Requirements:
Take the listing and print it in full, exactly as given.
— Start of Task material —
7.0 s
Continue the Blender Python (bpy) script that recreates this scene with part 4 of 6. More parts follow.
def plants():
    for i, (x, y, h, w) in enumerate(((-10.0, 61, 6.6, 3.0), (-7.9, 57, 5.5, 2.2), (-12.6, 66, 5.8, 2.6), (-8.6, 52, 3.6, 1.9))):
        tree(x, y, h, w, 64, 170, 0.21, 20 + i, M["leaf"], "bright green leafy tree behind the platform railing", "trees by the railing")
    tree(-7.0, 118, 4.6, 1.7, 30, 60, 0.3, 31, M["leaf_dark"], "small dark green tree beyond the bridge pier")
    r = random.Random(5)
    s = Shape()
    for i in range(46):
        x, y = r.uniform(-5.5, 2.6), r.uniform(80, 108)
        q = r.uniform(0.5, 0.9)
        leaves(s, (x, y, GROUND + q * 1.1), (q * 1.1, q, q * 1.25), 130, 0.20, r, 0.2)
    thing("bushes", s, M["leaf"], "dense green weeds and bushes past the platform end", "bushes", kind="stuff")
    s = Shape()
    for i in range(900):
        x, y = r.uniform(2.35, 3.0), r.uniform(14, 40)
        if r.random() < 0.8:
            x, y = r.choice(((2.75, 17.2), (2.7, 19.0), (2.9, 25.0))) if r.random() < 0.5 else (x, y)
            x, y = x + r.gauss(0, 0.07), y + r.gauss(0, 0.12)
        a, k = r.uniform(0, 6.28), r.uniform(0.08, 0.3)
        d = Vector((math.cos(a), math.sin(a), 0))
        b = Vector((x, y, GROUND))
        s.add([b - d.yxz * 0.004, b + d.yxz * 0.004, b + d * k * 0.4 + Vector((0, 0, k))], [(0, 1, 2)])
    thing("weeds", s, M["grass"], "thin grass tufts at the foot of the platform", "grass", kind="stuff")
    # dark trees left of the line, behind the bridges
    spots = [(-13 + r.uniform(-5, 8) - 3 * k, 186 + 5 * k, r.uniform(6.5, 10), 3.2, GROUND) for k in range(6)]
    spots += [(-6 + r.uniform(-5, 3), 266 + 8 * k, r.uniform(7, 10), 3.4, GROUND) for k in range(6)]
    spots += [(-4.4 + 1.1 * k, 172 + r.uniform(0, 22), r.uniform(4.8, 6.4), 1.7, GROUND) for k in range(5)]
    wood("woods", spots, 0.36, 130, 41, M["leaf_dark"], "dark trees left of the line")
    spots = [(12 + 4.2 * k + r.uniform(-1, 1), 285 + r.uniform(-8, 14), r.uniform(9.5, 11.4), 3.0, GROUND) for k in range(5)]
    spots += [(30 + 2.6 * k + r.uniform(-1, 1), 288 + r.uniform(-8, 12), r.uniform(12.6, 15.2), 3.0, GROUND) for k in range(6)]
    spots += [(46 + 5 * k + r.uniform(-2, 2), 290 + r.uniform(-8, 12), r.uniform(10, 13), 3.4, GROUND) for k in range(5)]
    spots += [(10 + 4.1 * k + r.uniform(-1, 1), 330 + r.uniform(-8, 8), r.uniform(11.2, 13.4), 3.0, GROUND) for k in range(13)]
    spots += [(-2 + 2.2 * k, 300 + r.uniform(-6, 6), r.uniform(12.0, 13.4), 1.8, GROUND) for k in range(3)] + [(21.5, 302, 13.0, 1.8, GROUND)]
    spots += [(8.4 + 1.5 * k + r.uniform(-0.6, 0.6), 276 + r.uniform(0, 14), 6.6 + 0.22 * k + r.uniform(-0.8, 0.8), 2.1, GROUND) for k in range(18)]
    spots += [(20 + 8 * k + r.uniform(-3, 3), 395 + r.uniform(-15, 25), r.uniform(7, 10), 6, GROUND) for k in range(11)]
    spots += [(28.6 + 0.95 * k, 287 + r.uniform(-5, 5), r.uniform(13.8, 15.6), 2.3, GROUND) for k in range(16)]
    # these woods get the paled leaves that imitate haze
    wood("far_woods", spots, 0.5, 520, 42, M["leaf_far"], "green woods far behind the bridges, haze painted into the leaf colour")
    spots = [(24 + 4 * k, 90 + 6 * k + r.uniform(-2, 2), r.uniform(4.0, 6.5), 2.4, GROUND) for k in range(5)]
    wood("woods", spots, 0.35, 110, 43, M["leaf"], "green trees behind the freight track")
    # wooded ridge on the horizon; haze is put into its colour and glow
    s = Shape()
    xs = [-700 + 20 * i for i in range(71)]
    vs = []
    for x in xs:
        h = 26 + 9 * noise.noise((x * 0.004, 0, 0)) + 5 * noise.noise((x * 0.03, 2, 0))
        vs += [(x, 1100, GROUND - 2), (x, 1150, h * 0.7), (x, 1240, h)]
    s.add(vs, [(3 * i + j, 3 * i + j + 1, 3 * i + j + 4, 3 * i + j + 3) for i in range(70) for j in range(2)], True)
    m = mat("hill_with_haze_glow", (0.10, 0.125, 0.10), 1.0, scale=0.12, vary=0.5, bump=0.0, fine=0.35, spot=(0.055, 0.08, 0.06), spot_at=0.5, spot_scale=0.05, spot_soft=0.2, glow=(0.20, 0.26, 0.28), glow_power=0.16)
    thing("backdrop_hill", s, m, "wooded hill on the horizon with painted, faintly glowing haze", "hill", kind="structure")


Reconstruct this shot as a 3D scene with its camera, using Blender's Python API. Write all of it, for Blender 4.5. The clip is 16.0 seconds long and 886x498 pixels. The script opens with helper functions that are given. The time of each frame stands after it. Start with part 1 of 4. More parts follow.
— End of Task material —
Written response:
7.0 s
Continue the Blender Python (bpy) script that recreates this scene with part 4 of 6. More parts follow.
def plants():
    for i, (x, y, h, w) in enumerate(((-10.0, 61, 6.6, 3.0), (-7.9, 57, 5.5, 2.2), (-12.6, 66, 5.8, 2.6), (-8.6, 52, 3.6, 1.9))):
        tree(x, y, h, w, 64, 170, 0.21, 20 + i, M["leaf"], "bright green leafy tree behind the platform railing", "trees by the railing")
    tree(-7.0, 118, 4.6, 1.7, 30, 60, 0.3, 31, M["leaf_dark"], "small dark green tree beyond the bridge pier")
    r = random.Random(5)
    s = Shape()
    for i in range(46):
        x, y = r.uniform(-5.5, 2.6), r.uniform(80, 108)
        q = r.uniform(0.5, 0.9)
        leaves(s, (x, y, GROUND + q * 1.1), (q * 1.1, q, q * 1.25), 130, 0.20, r, 0.2)
    thing("bushes", s, M["leaf"], "dense green weeds and bushes past the platform end", "bushes", kind="stuff")
    s = Shape()
    for i in range(900):
        x, y = r.uniform(2.35, 3.0), r.uniform(14, 40)
        if r.random() < 0.8:
            x, y = r.choice(((2.75, 17.2), (2.7, 19.0), (2.9, 25.0))) if r.random() < 0.5 else (x, y)
            x, y = x + r.gauss(0, 0.07), y + r.gauss(0, 0.12)
        a, k = r.uniform(0, 6.28), r.uniform(0.08, 0.3)
        d = Vector((math.cos(a), math.sin(a), 0))
        b = Vector((x, y, GROUND))
        s.add([b - d.yxz * 0.004, b + d.yxz * 0.004, b + d * k * 0.4 + Vector((0, 0, k))], [(0, 1, 2)])
    thing("weeds", s, M["grass"], "thin grass tufts at the foot of the platform", "grass", kind="stuff")
    # dark trees left of the line, behind the bridges
    spots = [(-13 + r.uniform(-5, 8) - 3 * k, 186 + 5 * k, r.uniform(6.5, 10), 3.2, GROUND) for k in range(6)]
    spots += [(-6 + r.uniform(-5, 3), 266 + 8 * k, r.uniform(7, 10), 3.4, GROUND) for k in range(6)]
    spots += [(-4.4 + 1.1 * k, 172 + r.uniform(0, 22), r.uniform(4.8, 6.4), 1.7, GROUND) for k in range(5)]
    wood("woods", spots, 0.36, 130, 41, M["leaf_dark"], "dark trees left of the line")
    spots = [(12 + 4.2 * k + r.uniform(-1, 1), 285 + r.uniform(-8, 14), r.uniform(9.5, 11.4), 3.0, GROUND) for k in range(5)]
    spots += [(30 + 2.6 * k + r.uniform(-1, 1), 288 + r.uniform(-8, 12), r.uniform(12.6, 15.2), 3.0, GROUND) for k in range(6)]
    spots += [(46 + 5 * k + r.uniform(-2, 2), 290 + r.uniform(-8, 12), r.uniform(10, 13), 3.4, GROUND) for k in range(5)]
    spots += [(10 + 4.1 * k + r.uniform(-1, 1), 330 + r.uniform(-8, 8), r.uniform(11.2, 13.4), 3.0, GROUND) for k in range(13)]
    spots += [(-2 + 2.2 * k, 300 + r.uniform(-6, 6), r.uniform(12.0, 13.4), 1.8, GROUND) for k in range(3)] + [(21.5, 302, 13.0, 1.8, GROUND)]
    spots += [(8.4 + 1.5 * k + r.uniform(-0.6, 0.6), 276 + r.uniform(0, 14), 6.6 + 0.22 * k + r.uniform(-0.8, 0.8), 2.1, GROUND) for k in range(18)]
    spots += [(20 + 8 * k + r.uniform(-3, 3), 395 + r.uniform(-15, 25), r.uniform(7, 10), 6, GROUND) for k in range(11)]
    spots += [(28.6 + 0.95 * k, 287 + r.uniform(-5, 5), r.uniform(13.8, 15.6), 2.3, GROUND) for k in range(16)]
    # these woods get the paled leaves that imitate haze
    wood("far_woods", spots, 0.5, 520, 42, M["leaf_far"], "green woods far behind the bridges, haze painted into the leaf colour")
    spots = [(24 + 4 * k, 90 + 6 * k + r.uniform(-2, 2), r.uniform(4.0, 6.5), 2.4, GROUND) for k in range(5)]
    wood("woods", spots, 0.35, 110, 43, M["leaf"], "green trees behind the freight track")
    # wooded ridge on the horizon; haze is put into its colour and glow
    s = Shape()
    xs = [-700 + 20 * i for i in range(71)]
    vs = []
    for x in xs:
        h = 26 + 9 * noise.noise((x * 0.004, 0, 0)) + 5 * noise.noise((x * 0.03, 2, 0))
        vs += [(x, 1100, GROUND - 2), (x, 1150, h * 0.7), (x, 1240, h)]
    s.add(vs, [(3 * i + j, 3 * i + j + 1, 3 * i + j + 4, 3 * i + j + 3) for i in range(70) for j in range(2)], True)
    m = mat("hill_with_haze_glow", (0.10, 0.125, 0.10), 1.0, scale=0.12, vary=0.5, bump=0.0, fine=0.35, spot=(0.055, 0.08, 0.06), spot_at=0.5, spot_scale=0.05, spot_soft=0.2, glow=(0.20, 0.26, 0.28), glow_power=0.16)
    thing("backdrop_hill", s, m, "wooded hill on the horizon with painted, faintly glowing haze", "hill", kind="structure")


Reconstruct this shot as a 3D scene with its camera, using Blender's Python API. Write all of it, for Blender 4.5. The clip is 16.0 seconds long and 886x498 pixels. The script opens with helper functions that are given. The time of each frame stands after it. Start with part 1 of 4. More parts follow.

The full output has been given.